----- Dataset extract -----
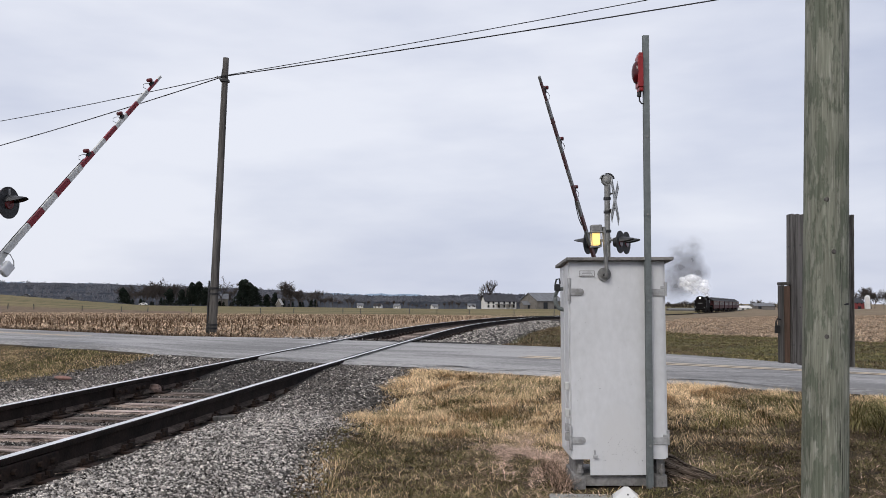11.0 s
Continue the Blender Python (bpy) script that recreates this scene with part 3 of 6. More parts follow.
def build_stones(bed):
    shapes, tri = stone_shapes(24, 5)
    shapes = np.array(shapes)

    def scatter(n, s0, s1, d0, d1, size):
        s, d = RNG.uniform(s0, s1, n), RNG.uniform(d0, d1, n)
        x, y, z, h = on_track(s, d)
        ru, rv = road_uv(x, y)
        ok = (rv < -0.10) | (rv > ROAD_W + 0.15)
        ok &= (np.abs(np.abs(d) - 0.7525) > 0.075)
        ok &= ~((np.abs(d) < 0.75) & (RNG.uniform(0, 1, n) < 0.55) & (np.abs(d) < 0.95))
        edge = np.minimum(d - d0, d1 - d)
        ok &= RNG.uniform(0, 1, n) < np.clip(edge / 0.5, 0.08, 1)
        ok &= RNG.uniform(0, 1, n) < np.clip((d - gravel_left(s) + 0.25) / 0.6, 0.0, 1)
        ok &= RNG.uniform(0, 1, n) < np.clip((gravel_edge(s) + 0.14 - d) / 0.45, 0.0, 1)
        ok &= (d > -1.7) | (s > 7.0)
        s, d, x, y = s[ok], d[ok], x[ok], y[ok]
        z = ground_z(x, y) + 0.012
        return x, y, z, size * RNG.uniform(0.55, 1.5, len(x)) ** 1.0
    groups = [scatter(160000, 4.2, 9.0, BED_L - 0.3, BED_R + 0.3, 0.0100), scatter(84000, 9.0, 16.5, BED_L - 0.8, BED_R + 0.3, 0.0125), scatter(15000, 19.0, 45.0, -3.0, 3.2, 0.025)]
    x, y, z, size = (np.concatenate([g[k] for g in groups]) for k in range(4))
    n = len(x)
    near = np.where((np.hypot(x + 1.4, y - 5.6) < 1.3) & (size > 0.0125))[0][:280]
    meshes = []
    for sh in shapes[:6]:
        meshes.append(tri_mesh("stone", sh, tri, M_STONE))
    keep = np.ones(n, bool)
    for i in near:
        ob = new("stone", meshes[int(i) % 6])
        ob.parent = bed
        ob.matrix_world = pose(x[i], y[i], z[i] + size[i] * 0.25, RNG.uniform(0, 40), RNG.uniform(0, 40), RNG.uniform(0, 360)) @ Matrix.Scale(float(size[i]), 4)
        keep[i] = False
    x, y, z, size = x[keep], y[keep], z[keep], size[keep]
    n = len(x)
    a, b = RNG.uniform(0, 6.28, n), RNG.uniform(-1.3, 1.3, n)
    v = shapes[RNG.integers(0, len(shapes), n)] * size[:, None, None]
    ca, sa, cb, sb = np.cos(a)[:, None], np.sin(a)[:, None], np.cos(b)[:, None], np.sin(b)[:, None]
    vx, vy, vz = v[..., 0], v[..., 1], v[..., 2]
    vy, vz = vy * cb - vz * sb, vy * sb + vz * cb
    vx, vy = vx * ca - vy * sa, vx * sa + vy * ca
    v = np.stack([vx + x[:, None], vy + y[:, None], vz + z[:, None] + (size * RNG.uniform(0.05, 0.75, n))[:, None]], -1).reshape(-1, 3)
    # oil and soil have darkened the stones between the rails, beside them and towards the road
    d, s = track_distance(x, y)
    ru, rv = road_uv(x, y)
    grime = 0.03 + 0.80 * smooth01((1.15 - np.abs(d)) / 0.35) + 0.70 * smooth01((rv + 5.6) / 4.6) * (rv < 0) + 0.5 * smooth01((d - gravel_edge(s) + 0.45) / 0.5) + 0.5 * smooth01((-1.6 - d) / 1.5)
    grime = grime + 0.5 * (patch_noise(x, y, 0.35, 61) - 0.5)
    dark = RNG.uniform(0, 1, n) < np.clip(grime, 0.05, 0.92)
    v = v.reshape(n, -1, 3)
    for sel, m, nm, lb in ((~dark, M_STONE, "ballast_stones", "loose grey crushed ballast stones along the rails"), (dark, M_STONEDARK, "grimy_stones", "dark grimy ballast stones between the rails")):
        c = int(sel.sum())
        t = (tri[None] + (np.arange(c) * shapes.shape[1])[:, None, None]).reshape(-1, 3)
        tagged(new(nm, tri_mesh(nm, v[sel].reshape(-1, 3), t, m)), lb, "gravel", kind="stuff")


build_ground()
build_road()
TRACK = build_track()
BED = strip("ballast_bed", np.arange(-5, 60, 0.3), np.linspace(BED_L, BED_R, 30), bed_place, M_GRAVEL, "crushed stone ballast bed, darkened for shade between stones", "ballast")


def put(x, y):
    return float(ground_z(np.array([x]), np.array([y]))[0])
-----
Take the line containing "Continue the Blender" and the line containing "shapes = np.array(shapes)". Write out both and all lines between, exactly, and nothing more.

# [Complete response]
Continue the Blender Python (bpy) script that recreates this scene with part 3 of 6. More parts follow.
def build_stones(bed):
    shapes, tri = stone_shapes(24, 5)
    shapes = np.array(shapes)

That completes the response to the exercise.